Il Giappone insiste sulla caccia alle balene in Antartide
Il governo sta cercando di aggirare la sentenza dell'Aja per riprendere la caccia nella stagione 2015-2016
Lo scorso 3 aprile, a seguito di una sentenza della Corte Internazionale di Giustizia dell’Aja, il ministero per la Pesca del Giappone aveva annunciato la rinuncia alla prossima stagione di caccia alle balene in Antartide, per la prima volta in 27 anni. Oggi la Commissione per la pesca – costituita da 40 membri della Camera dei Rappresentanti, la camera bassa del Parlamento – ha però definito il divieto «deplorevole» perché non si può porre fine a «qualcosa che fa parte della tradizione e della cultura giapponese», e ha approvato all’unanimità una risoluzione che invita il governo a prendere in considerazione «tutte le opzioni, tra cui anche la possibilità di tirarsi fuori dalla Convenzione internazionale sulla caccia alle balene», per aggirare la sentenza.
La caccia alle balene per fini commerciali è stata bandita dall’IWC (la Commissione internazionale per la caccia alle balene) con una Convenzione internazionale entrata in vigore nel 1986. L’IWC aveva comunque permesso la caccia per scopi scientifici, stabilendo soglie che variano di anno in anno.
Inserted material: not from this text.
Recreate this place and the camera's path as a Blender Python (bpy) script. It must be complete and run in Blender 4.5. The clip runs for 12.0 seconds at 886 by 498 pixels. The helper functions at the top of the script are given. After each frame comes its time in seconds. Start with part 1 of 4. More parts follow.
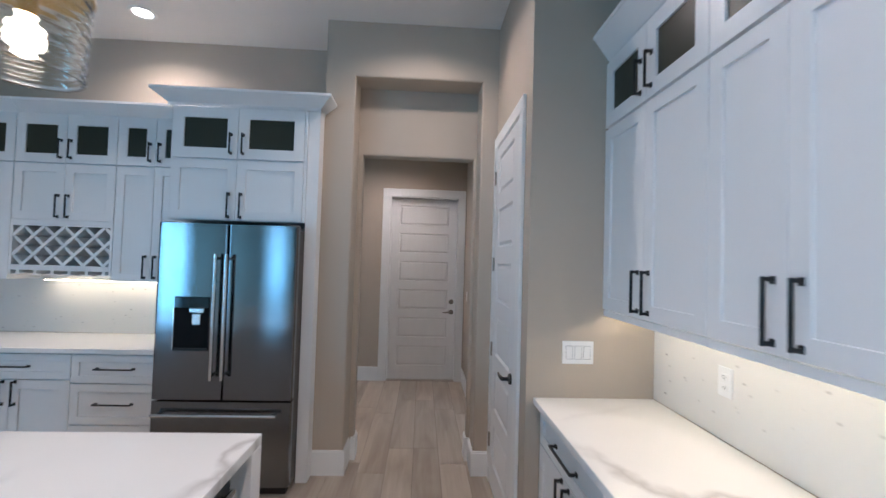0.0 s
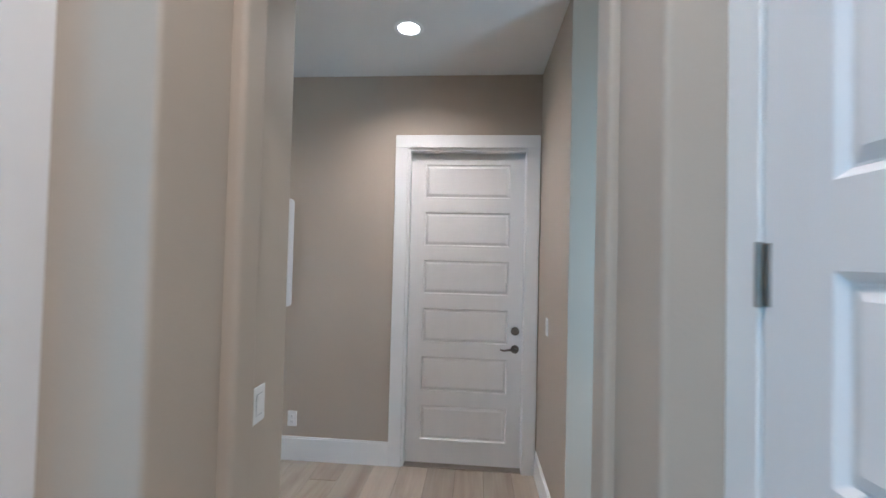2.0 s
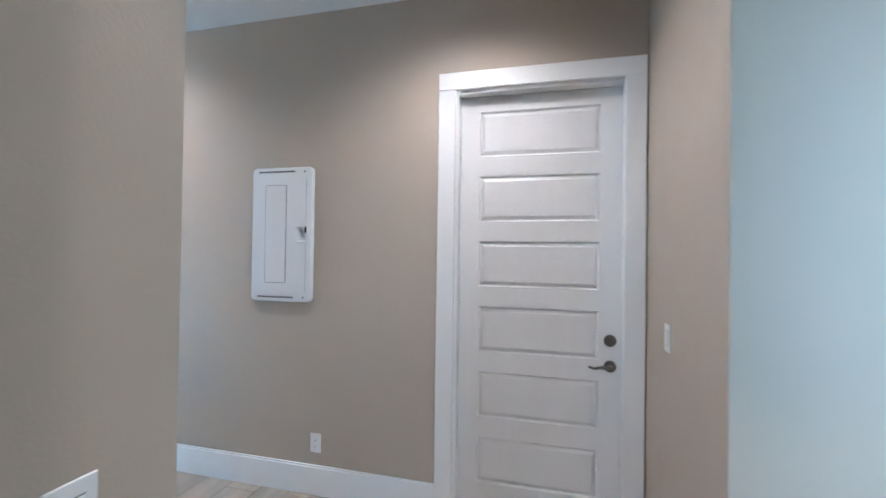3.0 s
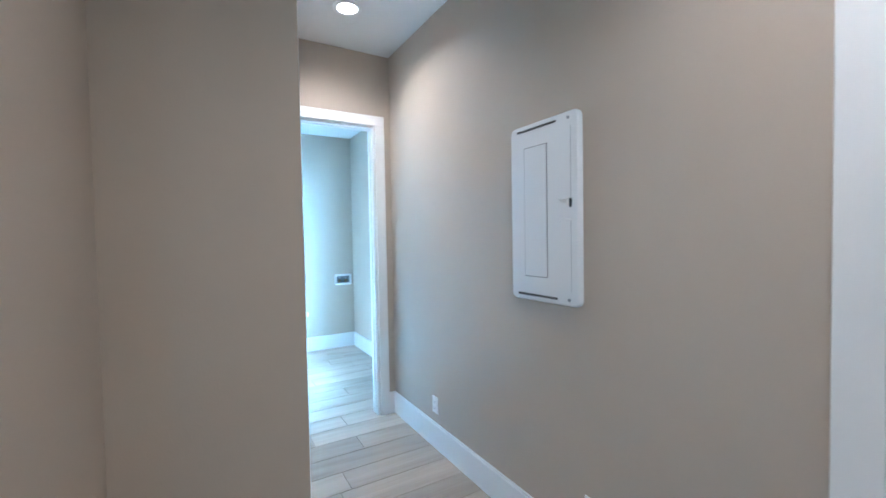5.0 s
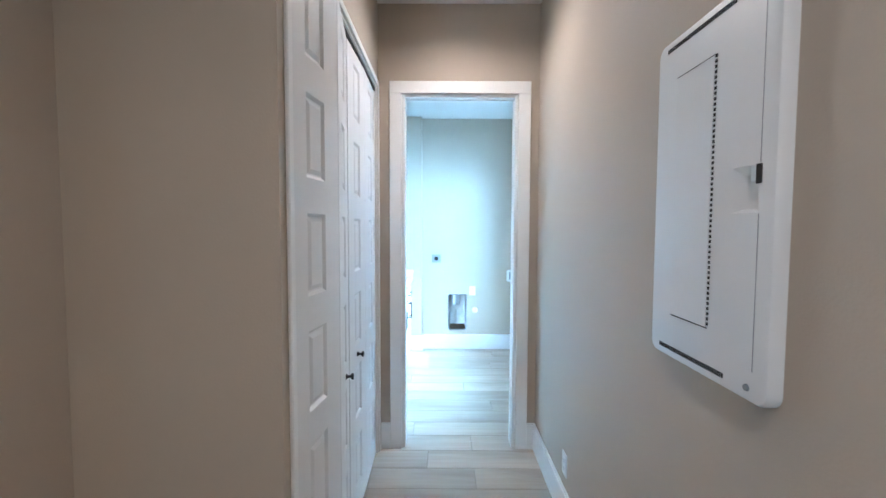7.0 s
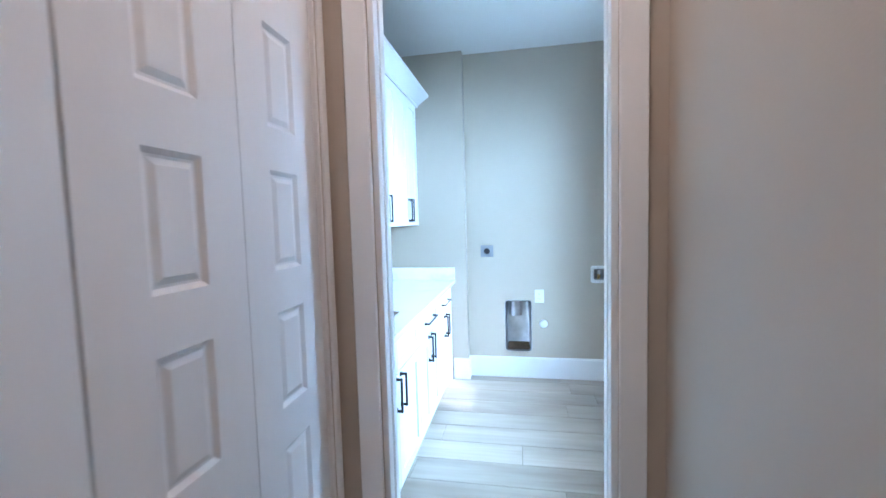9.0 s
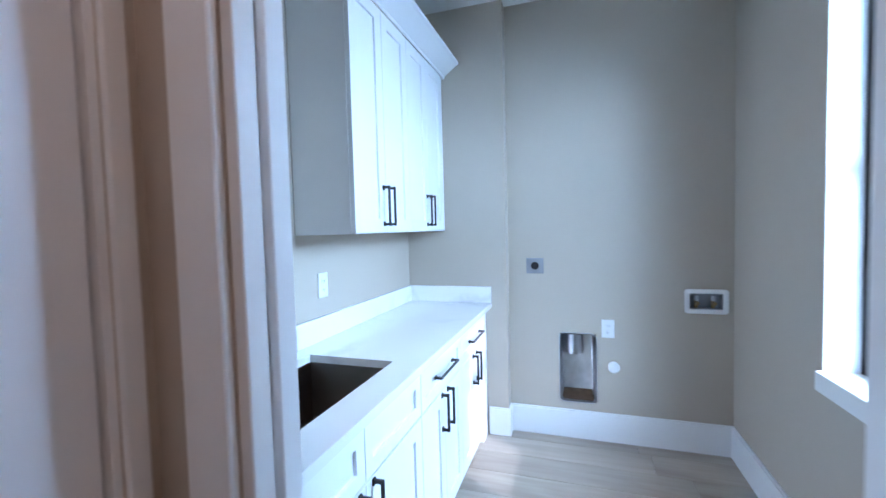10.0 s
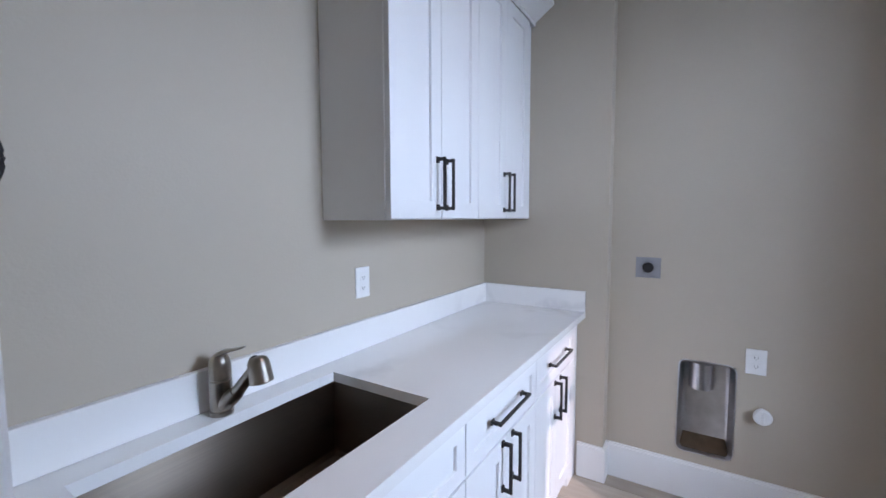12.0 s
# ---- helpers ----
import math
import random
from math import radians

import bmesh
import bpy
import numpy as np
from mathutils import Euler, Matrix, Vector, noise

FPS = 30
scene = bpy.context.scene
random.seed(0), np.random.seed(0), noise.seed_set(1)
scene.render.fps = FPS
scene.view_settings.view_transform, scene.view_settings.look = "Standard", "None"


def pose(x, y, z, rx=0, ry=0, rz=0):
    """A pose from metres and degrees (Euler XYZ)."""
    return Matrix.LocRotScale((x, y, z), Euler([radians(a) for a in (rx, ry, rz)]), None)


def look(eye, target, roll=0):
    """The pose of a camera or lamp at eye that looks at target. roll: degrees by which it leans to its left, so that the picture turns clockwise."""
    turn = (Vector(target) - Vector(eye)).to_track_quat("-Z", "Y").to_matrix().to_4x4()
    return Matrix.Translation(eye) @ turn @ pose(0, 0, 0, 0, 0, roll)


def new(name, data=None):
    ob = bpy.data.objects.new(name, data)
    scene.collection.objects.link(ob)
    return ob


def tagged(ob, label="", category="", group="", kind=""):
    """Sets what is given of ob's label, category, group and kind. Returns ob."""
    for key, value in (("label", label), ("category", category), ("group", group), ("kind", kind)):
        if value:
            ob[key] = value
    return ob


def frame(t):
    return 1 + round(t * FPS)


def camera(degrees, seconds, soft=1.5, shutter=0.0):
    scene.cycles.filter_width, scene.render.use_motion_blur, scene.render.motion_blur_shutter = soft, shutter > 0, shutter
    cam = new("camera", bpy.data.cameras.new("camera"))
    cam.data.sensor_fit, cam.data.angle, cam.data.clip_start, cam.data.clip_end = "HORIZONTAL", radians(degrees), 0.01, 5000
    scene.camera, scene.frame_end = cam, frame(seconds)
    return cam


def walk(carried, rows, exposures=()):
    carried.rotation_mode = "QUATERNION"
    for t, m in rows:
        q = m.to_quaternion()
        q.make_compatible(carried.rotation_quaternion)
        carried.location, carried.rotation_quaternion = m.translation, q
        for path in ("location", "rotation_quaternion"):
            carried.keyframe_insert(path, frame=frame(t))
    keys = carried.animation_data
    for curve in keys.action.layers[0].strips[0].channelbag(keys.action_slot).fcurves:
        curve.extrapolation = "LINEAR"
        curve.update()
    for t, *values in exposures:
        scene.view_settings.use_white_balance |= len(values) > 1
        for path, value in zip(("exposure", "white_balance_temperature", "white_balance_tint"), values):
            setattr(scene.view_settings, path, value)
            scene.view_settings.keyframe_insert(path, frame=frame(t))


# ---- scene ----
cam = camera(94.5, 12.0, shutter=0.3)
PATH = [
    (0, (-0.019, 0.321, 1.596), (0.081, 2.318, 1.655), 1.7),
    (0.5, (0.013, 0.928, 1.594), (0.07, 2.926, 1.656), 1.9),
    (1, (0.051, 1.529, 1.595), (0.04, 3.528, 1.67), 2.0),
    (1.5, (0.058, 2.125, 1.583), (-0.014, 4.122, 1.651), 2.3),
    (2, (0.073, 2.664, 1.596), (-0.086, 4.657, 1.642), 1.4),
    (2.5, (0.026, 3.112, 1.542), (-0.239, 5.094, 1.582), 1.0),
    (3, (0.046, 3.501, 1.507), (-0.439, 5.441, 1.528), 0.8),
    (3.5, (0.028, 3.816, 1.515), (-0.806, 5.634, 1.514), 0.6),
    (3.7, (-0.01, 3.918, 1.498), (-1.002, 5.654, 1.5), 0.5),
    (5.5, (-0.26, 4.593, 1.508), (-2.12, 5.324, 1.432), -1.1),
    (6, (-0.408, 4.819, 1.492), (-2.35, 5.294, 1.421), -0.4),
    (6.5, (-0.513, 4.993, 1.513), (-2.499, 5.208, 1.431), -0.2),
    (7, (-0.612, 5.163, 1.535), (-2.609, 5.159, 1.432), 0.2),
    (7.2, (-0.668, 5.213, 1.524), (-2.662, 5.123, 1.409), 0.2),
    (8.8, (-1.894, 5.357, 1.415), (-3.856, 4.997, 1.271), -1.4),
    (9, (-2.068, 5.363, 1.432), (-4.028, 4.993, 1.295), -1.6),
    (9.5, (-2.524, 5.346, 1.411), (-4.472, 4.904, 1.304), -1.8),
    (10, (-2.948, 5.34, 1.406), (-4.847, 4.718, 1.313), -1.5),
    (10.5, (-3.227, 5.278, 1.423), (-5.05, 4.463, 1.315), -1.1),
    (11, (-3.374, 5.24, 1.418), (-5.096, 4.231, 1.29), -0.7),
    (11.5, (-3.424, 5.248, 1.41), (-5.08, 4.135, 1.263), -0.4),
    (12, (-3.45, 5.277, 1.405), (-5.143, 4.223, 1.253), -0.2),
]
walk(cam, [(t, look(eye, target, roll)) for t, eye, target, roll in PATH],
     [(0, 0.14, 5550, 16), (1, 0.44, 5500, 15), (1.5, 0.52, 5400, 13), (2, 0.73, 5300, 11), (2.5, 0.84, 5200, 10), (3.5, 1.06, 5000, 11), (5.5, 0.86, 4950, 7), (6.5, 0.77, 5150, 11), (7, 0.63, 5450, 12), (9, 0.0, 5900, 24),
      (9.5, -0.38, 5950, 26), (10, -0.65, 6100, 33), (10.5, -1.05, 6700, 39), (11, -1.3, 7200, 42), (12, -1.5, 7850, 47)])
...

Il Giappone ha sempre usufruito di tale permesso, ma diversi paesi, tra cui l’Australia, sostenuta dalla Nuova Zelanda, si erano rivolti alla Corte internazionale di giustizia dell’ONU sostenendo che il Giappone ha ripetutamente violato la moratoria superando di molto le soglie stabilite. Il Giappone, al contrario, ha sempre detto di condurre una ricerca scientifica essenziale sulla condizione delle balene dopo la caccia eccessiva e senza regole del passato, e che tale ricerca era pienamente sostenibile e regolare.
Il governo giapponese emette ogni anno un permesso “scientifico” per catturare fino a 935 balenottere rostrate (una delle specie più piccole e comuni), 50 balene azzurre e 50 megattere. L’Australia ha denunciato invece che dall’inizio del programma scientifico (tra 1987 e il 2009) siano state uccise oltre 10 mila balene e aveva chiesto ai giudici dell’Aja di revocare «ogni autorizzazione, permesso o licenza». La sentenza, con il voto di 12 giudici su 16, ha infine stabilito che il governo giapponese ha effettivamente portato avanti una caccia a fini commerciali passando attraverso un presunto programma di ricerca scientifica.
Dopo la sentenza della Corte internazionale, il primo ministro giapponese Shinzo Abe si era detto «molto deluso», aveva affermato che il paese avrebbe comunque rispettato la decisione e aveva diffuso attraverso il ministero competente i dati relativi all’ultima stagione di caccia: da quei dati risulta che prima del fermo il Giappone avesse ucciso 251 balene, numero più che raddoppiato rispetto al 2013, ma ben al di sotto della soglia di 935. Come ha precisato qualche giorno fa l’organizzazione Sea Shepherd, uno dei gruppi ambientalisti più attivi che si oppongono alla pratica della caccia alle balene con sede negli Stati Uniti, il governo e l’Istituto giapponese di Ricerca sui Cetacei (ICR) non hanno però intenzione di rassegnarsi e intendono trovare il modo per riprendere la caccia nella stagione 2015-2016.